[Task to complete]: Quote only the lines from the line containing "q.make_compatible(carried.rotation_quaternion)" to the line containing "scene.view_settings.use_white_balance |= len(values)", with both of those lines included, please, exactly as written.

[Data excerpt]:

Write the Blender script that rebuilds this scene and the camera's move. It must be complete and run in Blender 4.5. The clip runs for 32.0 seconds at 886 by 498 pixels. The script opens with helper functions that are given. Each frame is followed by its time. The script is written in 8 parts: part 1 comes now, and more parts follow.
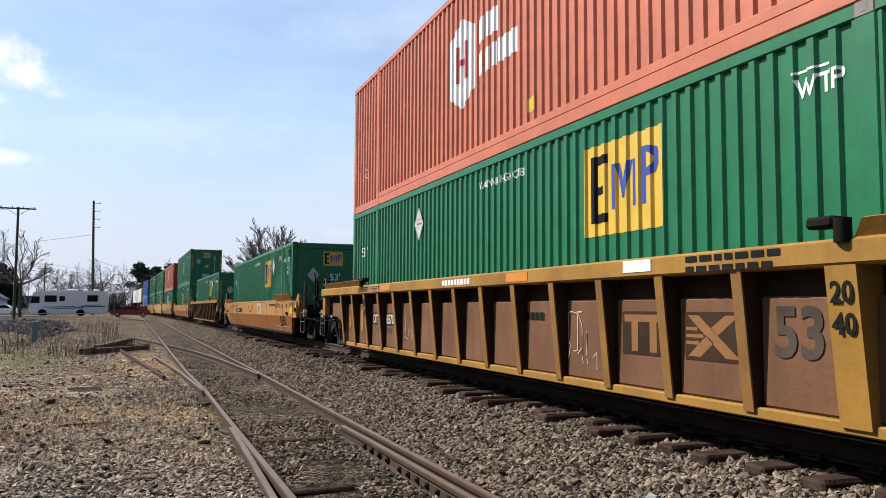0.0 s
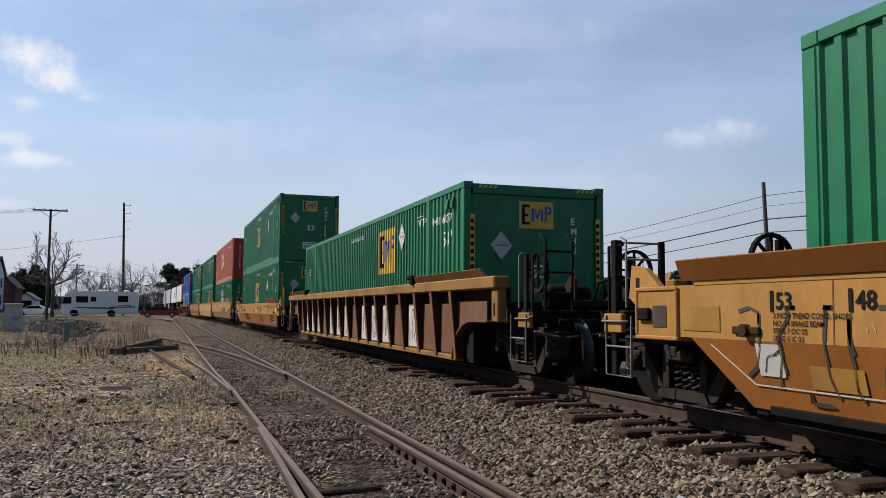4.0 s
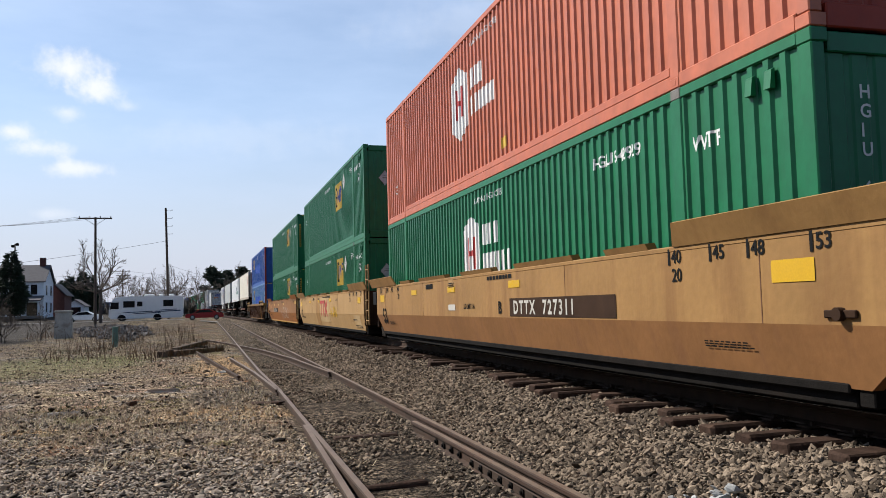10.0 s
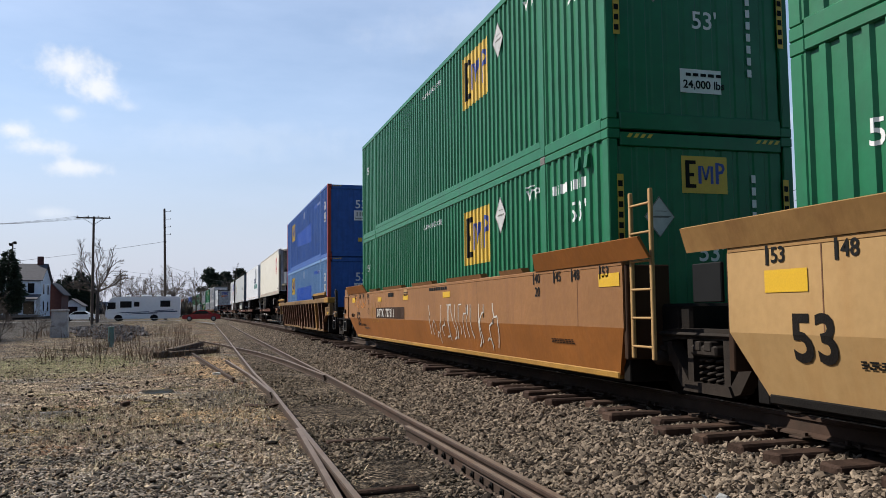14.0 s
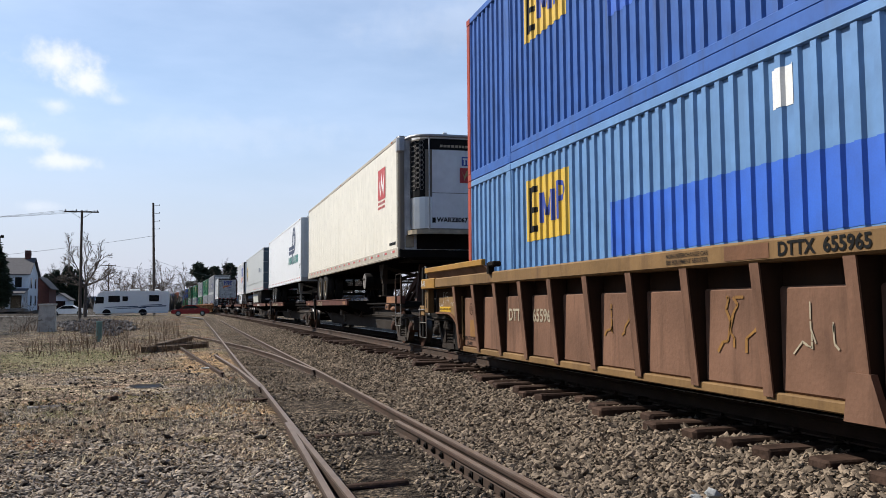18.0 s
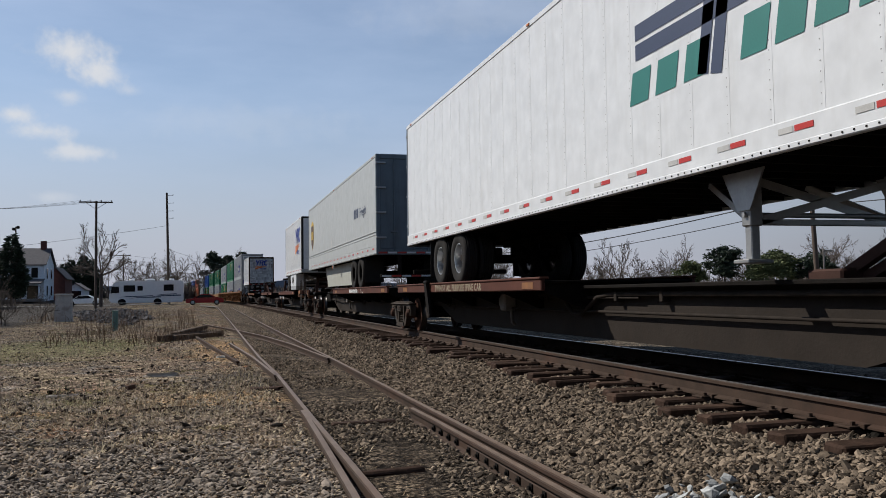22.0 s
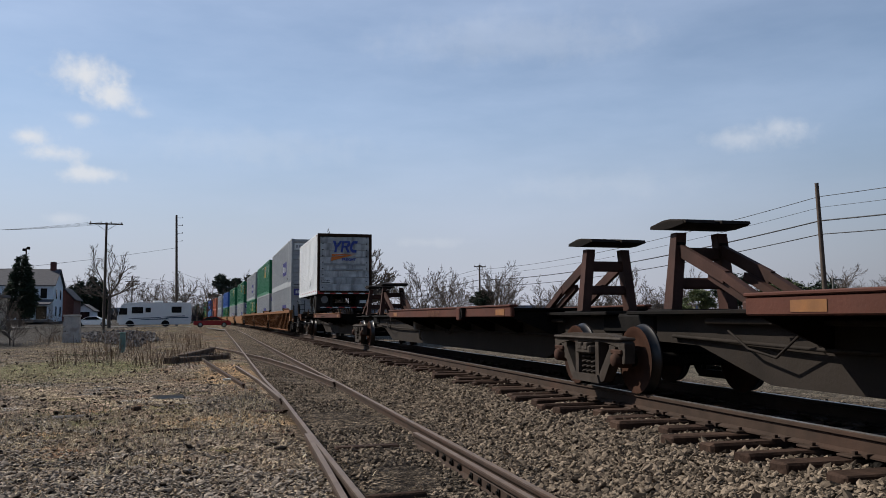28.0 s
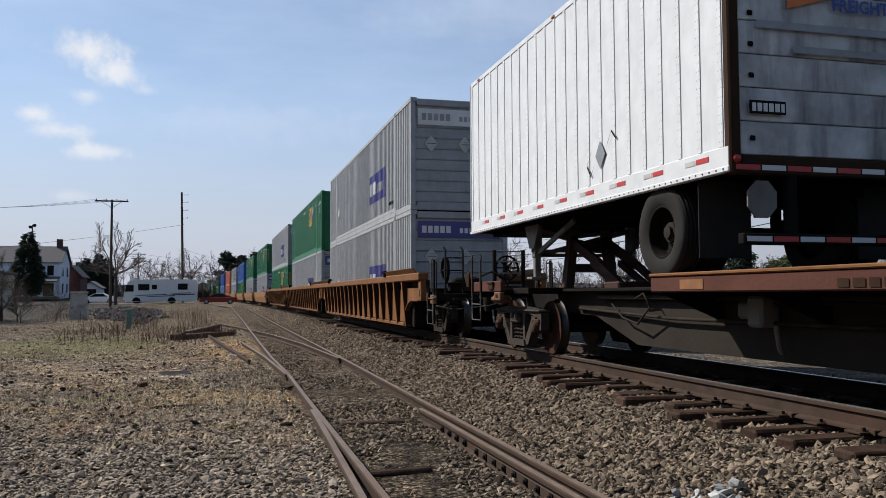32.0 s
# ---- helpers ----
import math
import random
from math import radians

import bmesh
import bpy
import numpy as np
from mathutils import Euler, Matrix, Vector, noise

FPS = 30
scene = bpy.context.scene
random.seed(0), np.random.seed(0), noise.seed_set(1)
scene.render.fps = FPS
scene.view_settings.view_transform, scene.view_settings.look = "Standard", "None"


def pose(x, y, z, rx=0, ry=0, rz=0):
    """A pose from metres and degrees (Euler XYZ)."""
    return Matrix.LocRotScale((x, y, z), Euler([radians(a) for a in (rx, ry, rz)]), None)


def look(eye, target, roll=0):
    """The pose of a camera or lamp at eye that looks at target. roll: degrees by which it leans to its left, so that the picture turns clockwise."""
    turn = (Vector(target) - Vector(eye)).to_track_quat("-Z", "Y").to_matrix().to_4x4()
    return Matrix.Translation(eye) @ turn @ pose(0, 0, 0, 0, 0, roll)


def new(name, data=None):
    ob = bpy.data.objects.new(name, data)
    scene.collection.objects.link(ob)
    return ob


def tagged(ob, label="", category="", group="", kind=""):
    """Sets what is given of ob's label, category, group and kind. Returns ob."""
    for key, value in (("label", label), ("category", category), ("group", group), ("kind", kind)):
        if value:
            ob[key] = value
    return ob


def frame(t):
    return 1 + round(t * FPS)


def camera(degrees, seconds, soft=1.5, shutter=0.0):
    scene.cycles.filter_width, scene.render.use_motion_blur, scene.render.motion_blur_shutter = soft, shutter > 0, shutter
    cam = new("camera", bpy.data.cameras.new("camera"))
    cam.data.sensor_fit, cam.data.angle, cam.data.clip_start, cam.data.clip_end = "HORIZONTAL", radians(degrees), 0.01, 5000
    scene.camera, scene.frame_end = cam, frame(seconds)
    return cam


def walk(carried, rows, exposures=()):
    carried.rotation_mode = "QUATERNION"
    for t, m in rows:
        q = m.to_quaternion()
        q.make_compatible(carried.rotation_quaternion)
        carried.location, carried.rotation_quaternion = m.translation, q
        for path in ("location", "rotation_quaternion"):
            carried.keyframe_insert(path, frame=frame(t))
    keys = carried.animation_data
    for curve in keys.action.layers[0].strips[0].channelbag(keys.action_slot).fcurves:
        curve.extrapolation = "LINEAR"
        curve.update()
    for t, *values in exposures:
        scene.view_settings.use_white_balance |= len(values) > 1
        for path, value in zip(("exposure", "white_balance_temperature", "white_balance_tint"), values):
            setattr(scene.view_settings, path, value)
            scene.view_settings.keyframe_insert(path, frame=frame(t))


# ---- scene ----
# ---- camera: held in the hand beside the siding ----
cam = camera(56.4, 32.0, 0.6)
ROWS = [
    (0, -0.042, 0.016, 1.614, -20.32, 4.18, -0.30), (0.5, -0.048, 0.029, 1.607, -20.11, 4.30, -0.41), (1, -0.049, 0.042, 1.605, -19.75, 4.12, -0.51),
    (1.5, -0.053, 0.043, 1.604, -19.53, 3.87, -0.66), (2, -0.059, 0.036, 1.608, -19.26, 3.62, -0.61), (2.5, -0.067, 0.033, 1.609, -18.80, 4.06, -0.58),
    (3, -0.068, 0.029, 1.608, -18.53, 4.08, -0.82), (3.5, -0.060, 0.025, 1.607, -18.40, 3.99, -0.86), (4, -0.041, 0.029, 1.608, -18.51, 4.24, -0.38),
    (4.5, -0.028, 0.026, 1.604, -18.63, 4.17, -0.23), (6.5, -0.049, 0.013, 1.607, -17.42, 3.92, 0.18), (7, -0.023, 0.003, 1.607, -17.16, 3.86, 0.39),
    (7.5, 0.005, -0.019, 1.604, -16.89, 3.82, 0.63), (8, 0.012, -0.019, 1.602, -16.30, 3.80, 0.83), (8.5, -0.007, 0.002, 1.599, -15.99, 3.90, 1.17),
    (9, -0.022, 0.027, 1.600, -16.00, 3.96, 1.55), (9.5, -0.028, 0.034, 1.603, -15.86, 3.91, 1.55), (10, -0.035, 0.029, 1.608, -15.71, 3.85, 1.49),
    (10.5, -0.039, 0.033, 1.603, -15.41, 4.06, 1.22), (11, -0.037, 0.045, 1.601, -15.26, 3.97, 1.14), (11.5, -0.039, 0.046, 1.599, -14.97, 3.51, 1.01),
    (12, -0.040, 0.041, 1.602, -14.88, 3.37, 1.07), (12.5, -0.031, 0.042, 1.611, -15.11, 3.41, 0.92), (13, -0.016, 0.035, 1.612, -15.22, 3.90, 0.70),
    (13.5, -0.000, 0.027, 1.607, -15.69, 4.23, 0.83), (15.5, -0.016, 0.057, 1.609, -16.11, 3.89, 0.11), (16, -0.005, 0.046, 1.616, -16.00, 4.00, 0.13),
    (16.5, 0.002, 0.034, 1.610, -15.99, 4.52, 0.02), (17, 0.001, 0.034, 1.601, -16.23, 4.53, 0.04), (17.5, 0.001, 0.047, 1.595, -16.32, 4.22, 0.28),
    (18, -0.000, 0.056, 1.596, -16.59, 3.88, 0.43), (18.5, 0.006, 0.065, 1.602, -16.74, 3.59, 0.61), (19, 0.009, 0.071, 1.603, -16.84, 3.66, 0.56),
    (19.5, -0.003, 0.068, 1.599, -16.92, 3.57, 0.40), (20, -0.007, 0.074, 1.597, -17.07, 3.30, 0.36), (20.5, -0.009, 0.083, 1.595, -16.86, 3.19, 0.26),
    (21, -0.016, 0.084, 1.598, -16.40, 3.09, 0.42), (21.5, -0.017, 0.071, 1.599, -16.04, 3.07, 0.63), (22, -0.018, 0.042, 1.600, -15.70, 3.02, 0.81),
    (22.5, -0.018, -0.007, 1.600, -15.72, 3.14, 0.69), (23, -0.012, -0.047, 1.596, -15.91, 3.34, 0.33), (23.5, -0.007, -0.074, 1.598, -15.94, 3.75, 0.27),
    (24, 0.002, -0.079, 1.597, -15.91, 4.33, 0.51), (24.5, 0.008, -0.072, 1.598, -16.17, 4.79, 0.47), (25, 0.002, -0.067, 1.597, -16.17, 5.01, 0.46),
    (25.5, -0.011, -0.072, 1.599, -15.63, 4.97, 0.22), (26, -0.018, -0.068, 1.600, -15.34, 5.05, 0.06), (26.5, -0.020, -0.054, 1.602, -15.31, 5.00, 0.00),
    (28.5, 0.003, -0.025, 1.596, -15.16, 4.65, 0.27), (29, 0.010, -0.016, 1.594, -15.14, 4.53, 0.32), (29.5, 0.019, -0.015, 1.594, -14.90, 4.36, 0.28),
    (30, 0.025, -0.021, 1.593, -14.83, 4.05, 0.19), (30.5, 0.025, -0.023, 1.593, -15.00, 3.67, 0.28), (31, 0.016, -0.023, 1.595, -15.05, 3.42, 0.22),
    (31.5, 0.011, -0.009, 1.592, -14.96, 3.49, 0.06), (32, 0.013, 0.027, 1.592, -14.81, 3.15, 0.23)]
EXPOSURES = [(0, 0.72), (1, 0.42), (2, 0.34), (4, 0.36), (7, 0.54), (8, 0.56), (10, 0.56), (11, 0.50), (12, 0.54), (13, 0.50), (16, 0.50), (18, 0.58), (19, 0.40), (20, 0.14), (22, 0.05), (23, -0.02), (24, 0.06), (26, 0.14), (29, 0.14), (30, 0.20), (31, 0.32), (32, 0.32)]
walk(cam, [(t, pose(x, y, z, 90 + p, r, w)) for t, x, y, z, w, p, r in ROWS], EXPOSURES)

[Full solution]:
        q.make_compatible(carried.rotation_quaternion)
        carried.location, carried.rotation_quaternion = m.translation, q
        for path in ("location", "rotation_quaternion"):
            carried.keyframe_insert(path, frame=frame(t))
    keys = carried.animation_data
    for curve in keys.action.layers[0].strips[0].channelbag(keys.action_slot).fcurves:
        curve.extrapolation = "LINEAR"
        curve.update()
    for t, *values in exposures:
        scene.view_settings.use_white_balance |= len(values) > 1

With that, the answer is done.